Comment en sommes-nous arrivés là? Ce n'est pas la faute de Mai 68 ! (j'ai prêté serment en décembre et les lignes n'avaient pas bougé). Je situerais plutôt, pour ma part, le début du "changement" (pour ne pas parler de dégénérescence) au début des années 70 (1972,1973) lorsque l'on nous mariés de force avec les conseils juridiques (dont à l'époque la plupart n'avaient pas le certificat d'études, étant pour beaucoup des agents de recouvrement de créances) et les avoués de première instance, qui n'avaient pas les mêmes valeurs.
Puis il y eu d'autres intégrations, l'assujettissement à la TVA, l'assourdissant silence de nos "syndicats professionnels" totalement autistes en périodes de crise, et surtout la paupérisation des avocats et leur écrasement par les charges, faisant d'eux en permanence des mendiants d'affaires.
L'écart entre le respect dû aux Magistrats, resté quasiment intact grâce à "leur" E.N.M., et celui parfois récolté par les avocats s'est accru de jour en jour. A un point tel qu'il est ajourd'hui inenvisageable à court terme de vouloir, dans un système pénal de type anglo-saxon, les mettre sur un pied d'égalité du point de vue accusation/défense...

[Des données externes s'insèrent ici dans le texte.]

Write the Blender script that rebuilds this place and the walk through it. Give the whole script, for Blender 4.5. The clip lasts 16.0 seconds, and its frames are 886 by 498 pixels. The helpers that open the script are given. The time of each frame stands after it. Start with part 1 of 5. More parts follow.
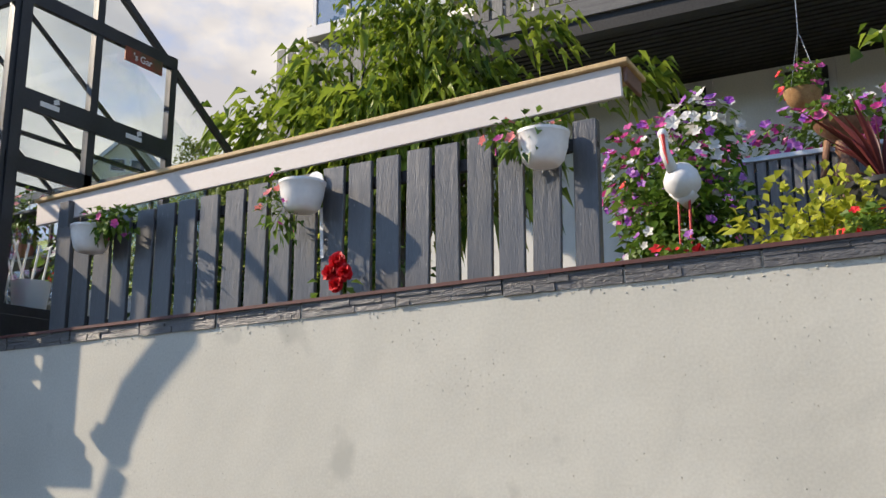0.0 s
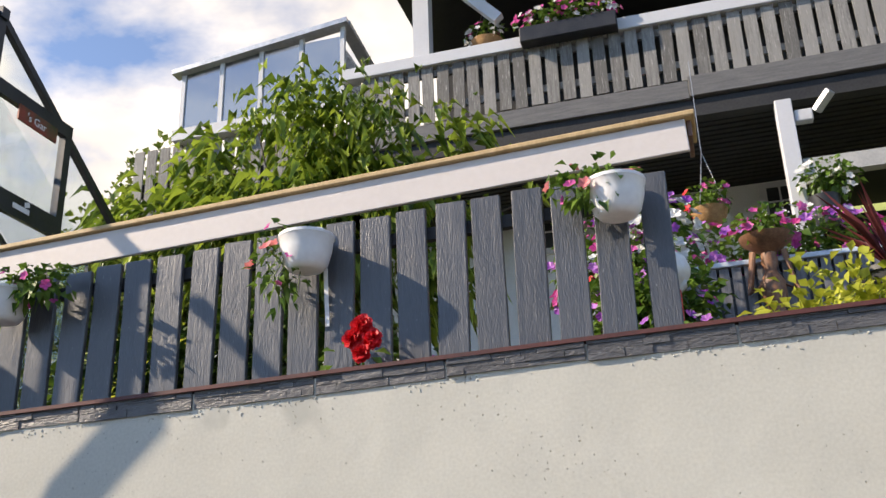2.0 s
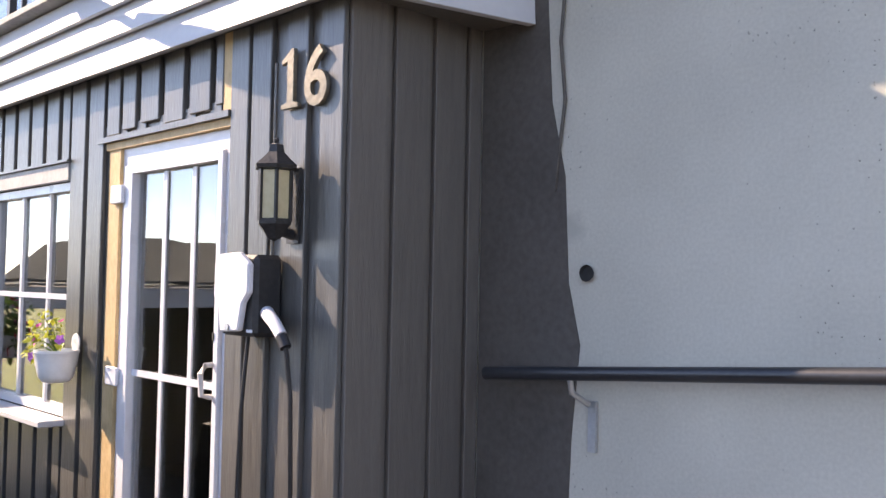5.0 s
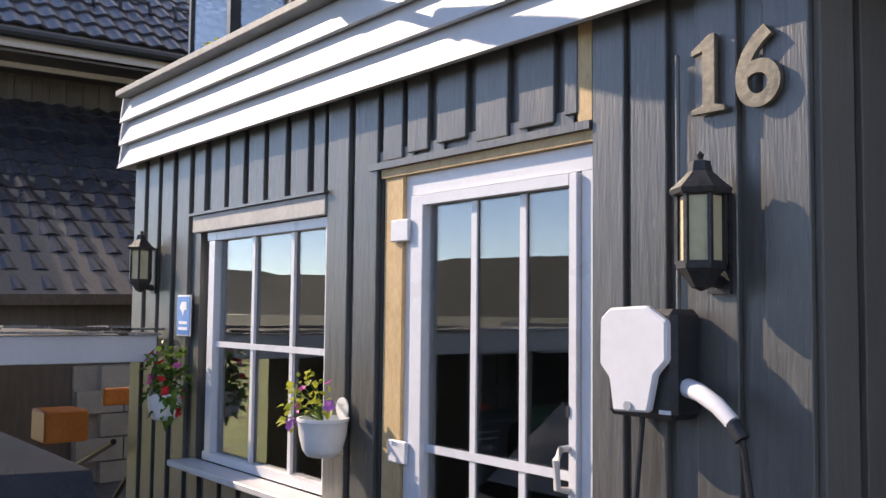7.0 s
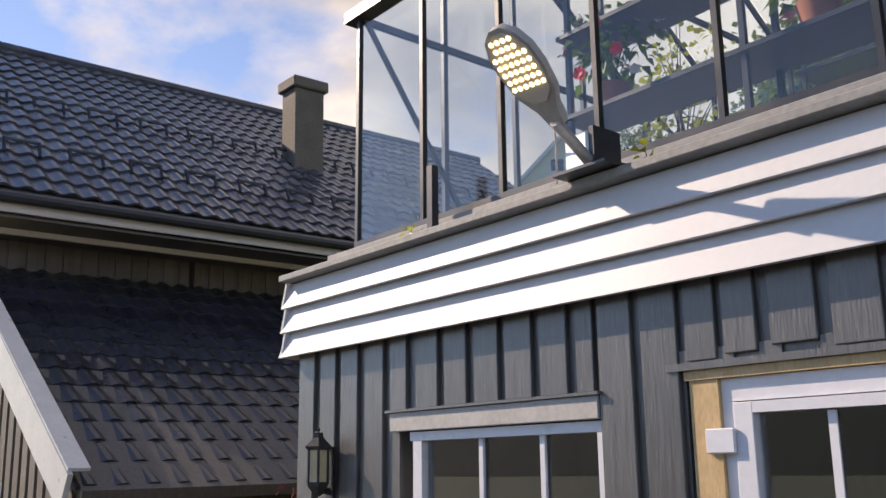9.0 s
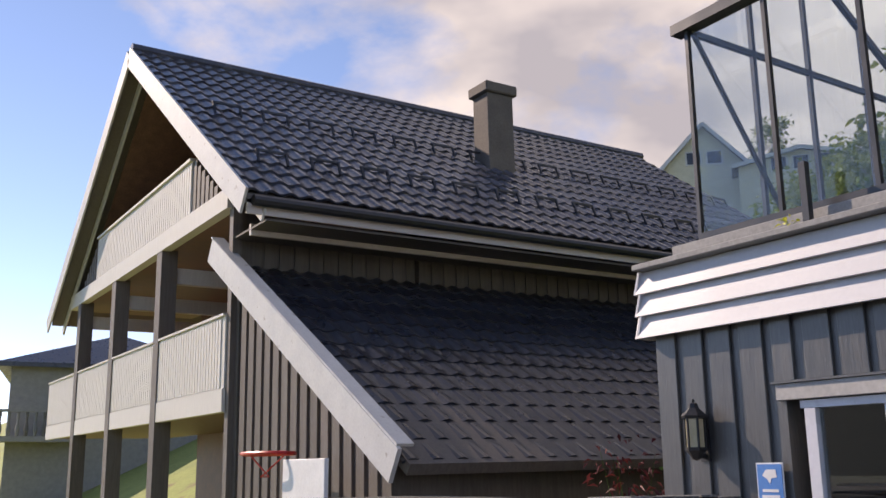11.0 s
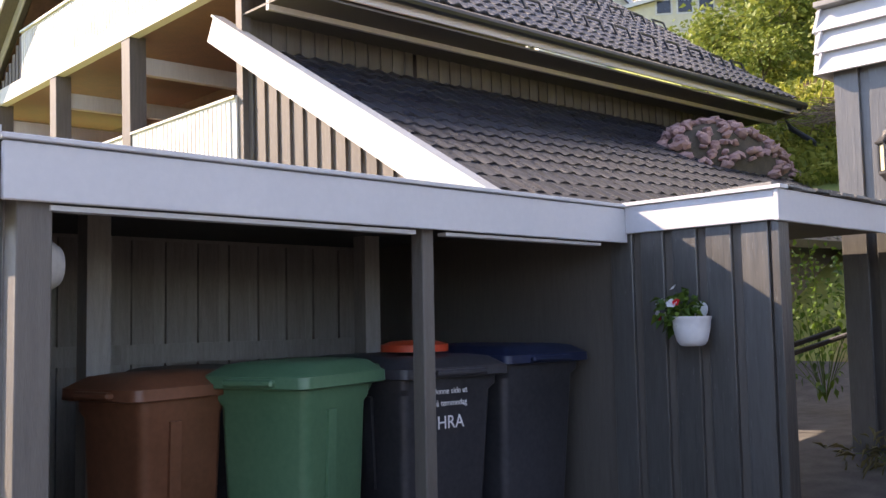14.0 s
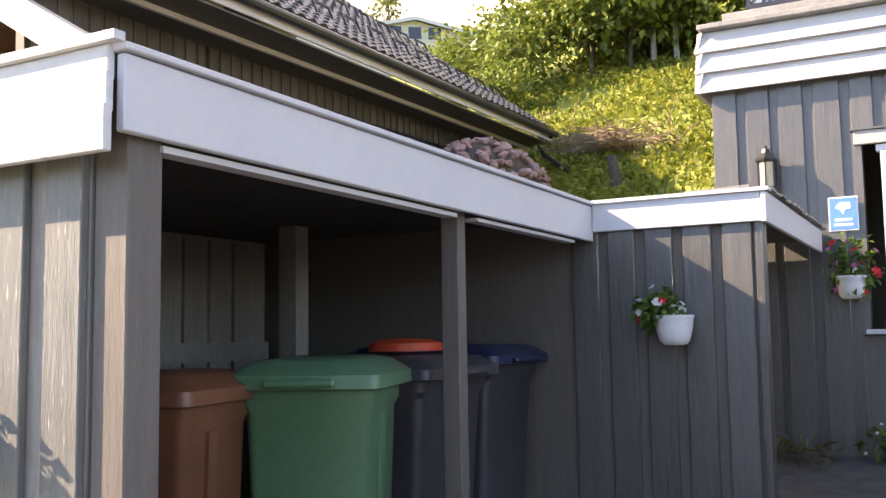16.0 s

Bref, pour en revenir à ce "commentaire d'arrêt" un peu particulier, la conclusion que l'on pourrait retirer de cette malheureuse affaire est "qu'il vaut mieux rester seul que mal accompagné" et, surtout, qu'il ne faut s'en prendre qu'à soi-même lorsque, après tant d'années de laxisme et de renoncements, l'on en arrive à se faire des procès entre nous. Exploités contre exploiteurs! Quel exploit!